Dan Penn – I Cut Myself Loose and I Try to Get Out of the Way
ND: Your demos from the ’60s have become legendary. Have you ever considered digging them out and releasing them?
DP: I had been to Europe and a lot of people were asking that question, and I thought, well, I’m going to have a look at that. I called and got DATs [digital audio tapes] on them, and they were all just pretty crappy. There wasn’t anything there that I particularly wanted out. If I ever run into the two-inch analog tapes, there might be a wing and a prayer there. But coming off these DATs, I thought it was kind of ridiculous, myself. The singing just wasn’t that good. It is a better mystery than it is to be heard. When you actually hear them, it’s like, ‘I don’t hear that he did so good.’
III. IF WE DIDN’T WRITE, WE’D GO BOWLING
ND: You’ve most often written in collaboration. Is the social aspect of writing songs important?
DP: If you spend a lot of time writing, like I do, friends are nice things to have. Usually, the people I write with turn out to be friends, and it is a friendly place, songwriting. Although it is hard work and you have to fight for a line.

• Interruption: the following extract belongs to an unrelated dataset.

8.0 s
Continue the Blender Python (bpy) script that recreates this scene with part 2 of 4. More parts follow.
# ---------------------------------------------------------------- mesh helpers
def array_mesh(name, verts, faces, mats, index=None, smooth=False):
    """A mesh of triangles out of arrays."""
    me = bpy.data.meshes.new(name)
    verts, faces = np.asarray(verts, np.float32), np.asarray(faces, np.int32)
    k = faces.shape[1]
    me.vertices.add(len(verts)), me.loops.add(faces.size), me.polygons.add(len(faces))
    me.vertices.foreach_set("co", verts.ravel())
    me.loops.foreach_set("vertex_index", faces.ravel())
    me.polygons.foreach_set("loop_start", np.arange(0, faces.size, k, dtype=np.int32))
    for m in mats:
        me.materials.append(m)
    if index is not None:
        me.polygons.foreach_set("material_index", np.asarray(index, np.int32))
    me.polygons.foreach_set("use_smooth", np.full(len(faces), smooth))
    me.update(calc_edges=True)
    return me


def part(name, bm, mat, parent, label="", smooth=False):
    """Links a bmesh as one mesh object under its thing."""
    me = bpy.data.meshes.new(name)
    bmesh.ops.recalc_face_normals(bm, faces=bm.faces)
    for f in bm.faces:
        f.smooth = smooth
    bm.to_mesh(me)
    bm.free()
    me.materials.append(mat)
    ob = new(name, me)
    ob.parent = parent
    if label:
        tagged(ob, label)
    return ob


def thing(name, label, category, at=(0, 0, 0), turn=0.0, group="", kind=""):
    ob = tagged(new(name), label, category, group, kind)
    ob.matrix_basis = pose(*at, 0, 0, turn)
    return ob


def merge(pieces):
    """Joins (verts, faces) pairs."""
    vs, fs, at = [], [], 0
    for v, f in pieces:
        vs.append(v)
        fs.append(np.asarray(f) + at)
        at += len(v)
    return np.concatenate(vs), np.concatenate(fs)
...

Sometimes I will stop and have to preach for 30 minutes about why we have to have this line. That’s okay, I don’t mind dishing it out in a co-writing situation. It hardly ever comes to that, but sometimes it does. I would like to be one of these writers who gets up at 8:30 in the morning and writes, but I have never been one to get up at 8:30. I started co-writing way back with Donnie Fritts and then Spooner. I have just enjoyed it. If we didn’t write, we’d go bowling.
ND: Speaking of the social aspect of songwriting, your new record, Blue Nite Lounge, was recorded on fishing trips. After all the different creative situations you’ve been in, writing and recording over the years, how important is the circumstance?

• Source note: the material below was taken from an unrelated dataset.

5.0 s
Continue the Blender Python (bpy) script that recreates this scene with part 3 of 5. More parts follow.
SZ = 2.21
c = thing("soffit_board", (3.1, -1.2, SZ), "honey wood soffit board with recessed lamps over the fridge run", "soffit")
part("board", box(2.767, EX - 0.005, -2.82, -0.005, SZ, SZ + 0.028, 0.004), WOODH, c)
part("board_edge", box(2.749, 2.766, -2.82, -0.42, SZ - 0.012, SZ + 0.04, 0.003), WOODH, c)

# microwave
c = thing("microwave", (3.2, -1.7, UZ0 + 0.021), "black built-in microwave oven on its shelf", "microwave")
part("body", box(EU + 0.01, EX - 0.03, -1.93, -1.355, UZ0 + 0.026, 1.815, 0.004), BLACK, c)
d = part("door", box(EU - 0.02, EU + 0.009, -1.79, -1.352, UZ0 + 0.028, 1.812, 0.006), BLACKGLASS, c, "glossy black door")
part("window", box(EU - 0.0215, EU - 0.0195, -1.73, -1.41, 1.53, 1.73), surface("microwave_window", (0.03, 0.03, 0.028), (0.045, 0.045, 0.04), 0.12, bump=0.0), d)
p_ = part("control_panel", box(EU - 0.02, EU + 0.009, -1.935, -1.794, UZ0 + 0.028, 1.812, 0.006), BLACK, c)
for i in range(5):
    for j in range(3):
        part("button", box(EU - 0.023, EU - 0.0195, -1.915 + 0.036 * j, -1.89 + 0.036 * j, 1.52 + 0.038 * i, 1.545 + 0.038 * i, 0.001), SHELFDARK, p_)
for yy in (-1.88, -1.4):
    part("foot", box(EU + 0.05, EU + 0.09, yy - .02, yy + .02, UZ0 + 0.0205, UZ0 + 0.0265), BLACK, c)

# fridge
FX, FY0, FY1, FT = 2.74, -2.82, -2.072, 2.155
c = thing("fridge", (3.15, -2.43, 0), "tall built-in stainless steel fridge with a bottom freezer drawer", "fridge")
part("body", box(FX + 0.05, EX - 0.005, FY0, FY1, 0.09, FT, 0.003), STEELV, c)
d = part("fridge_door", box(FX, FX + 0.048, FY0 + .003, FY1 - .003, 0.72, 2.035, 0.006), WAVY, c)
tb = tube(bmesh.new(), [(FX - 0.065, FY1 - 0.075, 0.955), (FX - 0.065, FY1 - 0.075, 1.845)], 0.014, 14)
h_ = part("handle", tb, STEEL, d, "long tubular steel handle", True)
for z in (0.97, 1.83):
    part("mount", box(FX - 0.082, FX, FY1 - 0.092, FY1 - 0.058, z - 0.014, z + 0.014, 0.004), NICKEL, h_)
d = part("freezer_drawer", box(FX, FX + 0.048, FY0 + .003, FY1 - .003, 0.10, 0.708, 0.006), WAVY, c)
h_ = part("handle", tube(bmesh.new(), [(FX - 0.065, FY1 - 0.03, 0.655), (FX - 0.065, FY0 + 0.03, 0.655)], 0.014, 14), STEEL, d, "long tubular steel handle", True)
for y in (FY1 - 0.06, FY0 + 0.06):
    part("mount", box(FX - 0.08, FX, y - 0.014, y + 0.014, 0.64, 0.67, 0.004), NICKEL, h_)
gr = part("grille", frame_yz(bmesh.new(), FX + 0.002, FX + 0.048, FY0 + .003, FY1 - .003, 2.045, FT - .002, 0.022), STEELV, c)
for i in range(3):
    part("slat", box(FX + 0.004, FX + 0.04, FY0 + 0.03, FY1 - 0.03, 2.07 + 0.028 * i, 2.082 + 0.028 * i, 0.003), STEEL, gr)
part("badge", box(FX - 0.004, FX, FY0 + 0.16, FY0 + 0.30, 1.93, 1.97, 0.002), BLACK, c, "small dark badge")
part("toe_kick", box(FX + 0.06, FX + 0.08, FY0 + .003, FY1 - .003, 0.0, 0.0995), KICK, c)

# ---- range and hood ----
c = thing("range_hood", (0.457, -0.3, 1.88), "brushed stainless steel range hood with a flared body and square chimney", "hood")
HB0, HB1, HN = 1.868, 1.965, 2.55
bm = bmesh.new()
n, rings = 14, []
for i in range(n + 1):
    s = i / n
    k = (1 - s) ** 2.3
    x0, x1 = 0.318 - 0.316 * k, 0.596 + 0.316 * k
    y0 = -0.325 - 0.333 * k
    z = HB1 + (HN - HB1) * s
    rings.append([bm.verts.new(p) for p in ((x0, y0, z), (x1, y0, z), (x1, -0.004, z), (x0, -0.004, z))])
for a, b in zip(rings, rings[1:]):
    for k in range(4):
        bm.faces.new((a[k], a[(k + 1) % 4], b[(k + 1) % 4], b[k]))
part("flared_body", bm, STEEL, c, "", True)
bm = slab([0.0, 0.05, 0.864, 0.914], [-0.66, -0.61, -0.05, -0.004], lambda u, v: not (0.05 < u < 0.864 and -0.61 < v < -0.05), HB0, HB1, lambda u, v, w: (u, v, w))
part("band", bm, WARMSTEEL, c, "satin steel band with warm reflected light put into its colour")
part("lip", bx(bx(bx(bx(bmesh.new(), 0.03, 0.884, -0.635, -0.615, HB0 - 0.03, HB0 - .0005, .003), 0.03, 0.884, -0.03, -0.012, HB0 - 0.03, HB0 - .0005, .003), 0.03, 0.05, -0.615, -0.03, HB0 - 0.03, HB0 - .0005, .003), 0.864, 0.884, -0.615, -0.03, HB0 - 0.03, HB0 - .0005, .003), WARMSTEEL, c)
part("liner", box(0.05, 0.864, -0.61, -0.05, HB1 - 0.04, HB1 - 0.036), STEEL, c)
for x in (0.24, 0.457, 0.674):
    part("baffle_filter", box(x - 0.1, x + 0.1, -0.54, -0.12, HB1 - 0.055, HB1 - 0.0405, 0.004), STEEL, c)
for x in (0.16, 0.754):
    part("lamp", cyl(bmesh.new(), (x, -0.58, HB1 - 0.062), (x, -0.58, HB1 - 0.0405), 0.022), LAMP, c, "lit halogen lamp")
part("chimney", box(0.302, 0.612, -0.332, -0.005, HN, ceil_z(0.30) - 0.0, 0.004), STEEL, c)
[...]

DP: There was no plan with Blue Nite Lounge, really. I was going fishing, I didn’t know I was starting a record. It was something that just kind of started down there in Louisiana, and it kind of had a life of its own. I decided then that I liked the vibe I was getting, so I called the guys and said we need to plan another trip, because I think we are into a record. I think it was as much Louisiana as us. There’s something in the air. Happiness, maybe.
Anytime you can relax, you hit a little higher gear, I think. Up there in Louisiana, without a phone, without a TV, just kind of aloof to the world, it does kind of give you an edge. I kind of feel that thoughts travel in the air, or feelings or good will or even bad will. I think writers have their antenna up and they pick up on what is around. And down in St. Francisville, it is a very nice place. It seemed like there is a lot of happiness around.
Blue Nite Lounge is the first one of a demo series. I do think there is some validity to this. I think people want to hear something other than what we have always given them, which is the studio, and all of that. I think there is a lot to be said to go out to a place that is not a studio, whether it is a creek bank or a cave or whatever. At least that is what is kind of fresh to me now, and fresh is always good, to me.
ND: So you would choose the freshness of that demo sound over a studio situation?
DP: You can chase yourself around [in a studio] for three weeks or maybe three months, trying to figure out how you said that [on a demo]. What was you thinking? The feelings have already left. There are no more oyster po’boys; you are in Nashville, and it is meat-and-three, and you are in another place, and it is not fair to try and go back. You beat yourself up, and I guarantee you in the end, everything could have been better-sounding [on a studio version], but the vocals would not have been close.